- Classification: Division I
- Season: 1992–93
- Teams: 8
- Site: Long Beach Arena Long Beach, CA
- Champions: Long Beach State (2nd title)
- Winning coach: Seth Greenberg (1st title)
- MVP: Lucious Harris (Long Beach State)

= 1993 Big West Conference men's basketball tournament =

The 1993 Big West Conference men's basketball tournament was held March 12–14 at the Long Beach Arena in Long Beach, California.

Long Beach State upset top-seeded New Mexico State in the final, 70–62, to capture their second PCAA/Big West title (and first since 1977).

The 49ers subsequently received an automatic bid to the 1993 NCAA tournament. Regular-season champions, and tournament runners-up, New Mexico State received an at-large bid.

==Format==
One minor change was made to the tournament format this season despite the Big West maintaining its eight-team tournament.

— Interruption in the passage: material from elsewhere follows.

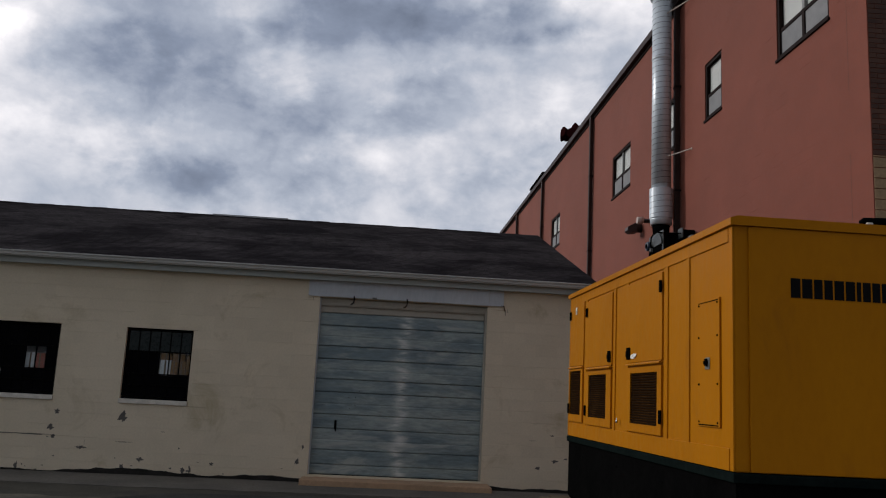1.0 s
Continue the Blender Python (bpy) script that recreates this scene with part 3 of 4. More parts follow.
# tar band and dark gap along the foot of the wall
tv, tf = [], []
for a, b in ((G_L, D_LEFT[0]), (D_LEFT[1], D_SMALL[0]), (D_SMALL[1], D_MAIN[0] - 0.06), (D_MAIN[1] + 0.1, G_R)):
    n = max(2, int((b - a) / 0.09))
    for i in range(n + 1):
        x = a + (b - a) * i / n
        h = 0.045 + 0.05 * noise.noise((x * 1.1, 3.3, 0)) + 0.03 * noise.noise((x * 5.0, 1.3, 0)) + (0.03 if x > -6 else 0.0)
        h = max(0.02, h)
        k = len(tv)
        tv += [(x, F - 0.012, 0.0), (x, F - 0.008, h), (x, F + 0.002, h + 0.004)]
        if i:
            tf += [(k - 3, k, k + 1, k - 2), (k - 2, k + 1, k + 2, k - 1)]
soup("tar_band", tv, tf, M["tar"], g_wall, "black tar band with an uneven top edge", kind="")


# bare spots where the paint came off
def scar(bm, x, z, w, h, n=19):
    ph = random.uniform(0, 9)
    vs = [bm.verts.new((x + w / 2 * math.cos(a) * (1 + 1.1 * noise.noise((4 * math.cos(a) + ph, 3 * math.sin(a), ph))), F - 0.0015, z + h / 2 * math.sin(a) * (1 + 1.1 * noise.noise((4 * math.cos(a), ph, 3 * math.sin(a)))))) for a in (2 * math.pi * i / n for i in range(n))]
    bm.faces.new(vs)


scars = bmesh.new()
for x, z, w, h in ((-7.93, 0.98, 0.14, 0.13), (-7.62, 0.62, 0.65, 0.02), (-7.1, 0.62, 0.5, 0.02), (-6.72, 1.02, 0.09, 0.09), (-6.8, 0.75, 0.09, 0.1), (-6.74, 0.6, 0.07, 0.06), (-5.6, 0.98, 0.11, 0.17), (-5.55, 0.55, 0.34, 0.015),
                   (-5.24, 0.27, 0.09, 0.07), (-5.54, 0.1, 0.08, 0.14), (-6.25, 0.43, 0.13, 0.05), (-8.6, 1.05, 0.12, 0.03), (-7.3, 0.08, 0.06, 0.1), (-4.5, 0.12, 0.05, 0.12), (-4.38, 0.13, 0.04, 0.12), (-4.02, 0.25, 0.08, 0.06),
                   (2.28, 1.78, 0.05, 0.04), (1.95, 1.0, 0.09, 0.025), (2.0, 0.55, 0.12, 0.07), (1.7, 0.42, 0.1, 0.05), (2.2, 0.6, 0.06, 0.03), (-8.9, 0.5, 0.1, 0.05), (-8.25, 0.2, 0.1, 0.05), (-2.55, 0.35, 0.06, 0.1), (-2.47, 0.6, 0.04, 0.08)):
    scar(scars, x, z, w, h)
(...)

All eight participating teams (the two teams with the worst conference regular season records were not included) were placed into the first round, with teams seeded and paired based on regular-season records. After the first round, however, teams were now re-seeded so the highest-remaining team was paired with the lowest-remaining time in one semifinal with the other two teams slotted into the other semifinal.

Nevada, in their first year as Big West members (moving from the Big Sky), failed to qualify for the tournament. The Wolf Pack replaced outgoing Fresno State, who left to join the WAC.